Rue Bricabrac, bdsm, Alain Robbe-Grillet, roman

VENDU sous scellofrais, le nouveau Robbe-Grillet ironiquement, mais justement titré "Un roman sentimental" se présente doublement capoté. Car une fois la fine pellicule de plastique déchirée, c'est un ouvrage non massicoté qui expose son papier crème et épais. Comme plusieurs générations ont perdu l'habitude de ces ouvrages dont il fallait patiemment couper les pages verticalement et horizontalement, l'éditeur a collé un sticker sur la couverture recommandant pour cette dépucellisation l'usage d'un instrument coupant plutôt que ses doigts.

Vient le dilemme : couper patiemment l'ensemble puis lire ou couper au fil de la lecture. Si l'on choisit la première solution, il faut prendre garde à ne pas lire en même temps, une phrase ici, trois mots là. Dans le cas de la deuxième, il faudra éventuellement réfréner son impatience lectrice pour soigneusement séparer les feuillets. On peut aussi choisir une troisième voie, celle du voyeur, et lorgner entre les fentes. Ce qui irait assez bien avec ce livre.

Sulfureux, évidemment. Provocateur, pas moins. Attendu, pour qui connaît l'auteur. Vieux cochon, vu le sujet. Admirable, quelle écriture ! Repoussant, à l'heure du politiquement correct. Bourratif, par répétition. Fatiguant, par overdose de références.

Robbe, dont personne n'ignore le goût pour les tableaux vivants et les fantasmes à propos des jeunes filles, connaît son sm sur le bout des doigts, des sensations, des mots. Il ne manque aucun motif du genre, depuis les sacrifices des jeunes et belles filles chrétiennes par des Romains qui ont dû inspirer la future sainte Inquisition (les vie, et surtout les morts des saintes consignées et compilées par quelque moine pervers peuvent rivaliser sans peine avec ce roman sentimental, sang et mental) jusqu'à l'éducation des filles par leur père et les poupées vivantes. On y fouette, et les coups se nomment cinglons. On y enconne, et le sexe féminin s'appelle sadinet. On y passe de l'Histoire aux contes de fées qu'une Annie Rice n'oserait jamais même penser, se cantonnant à la fantasmagorie proprette. Ici, c'est sale, suintant, barbare, excessif, exagéré.

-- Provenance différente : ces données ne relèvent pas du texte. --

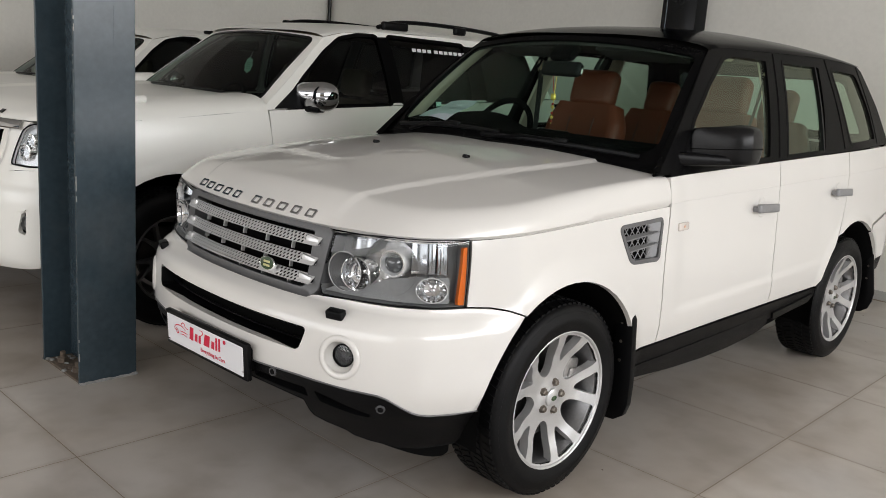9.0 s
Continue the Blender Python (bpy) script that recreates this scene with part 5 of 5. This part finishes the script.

"Ensuite ma fine lanière de cuir raide s'est abattue dans l'entrejambe selon diverses orientations. La peau, fragilisée par les flammes ayant léché le pubis, la vulve et l'intérieur des cuisses, a tout de suite ruisselé de sang."

C'est du fantasme, juste du fantasme, du fantasme bimaniaque (pédophile et sado-masochiste), mais du fantasme. Qu'il faut impérativement cliver de la réalité. Je ne pense pas que le pédophile de base ait jamais lu Robbe-Grillet, que le maîtraillon à la con qui pense qu'"Histoire d'O" est la nouvelle bible non plus, et que Robbe n'est pas Matzneff. C'est une fiction (où ne manque aucun des thèmes déjà traité dans le roman ou le film par ARG), pas un récit.

Dire que c'est sublimement écrit est un euphémisme. Et quoiqu'on pense de ce livre, il y a quelque chose de troublant : il ne donne pas une seule seconde envie de se branler. Et si on se trouvait devant un authentique ouvrage subversif ? Un pied de nez d'un vieillard qui sait que le temps lui est compté ?

Je n'ai aucune réponse, je ne suis pas sûre de souhaiter recommander ce livre (ou alors à certains, rares, qu'il n'étouffera ni ne choquera ainsi qu'à Marcel, pour la qualité sensuelle du papier et parce qu'en ce moment, il doit ruminer dans les embouteillages), mais je suis heureuse qu'il ait été écrit.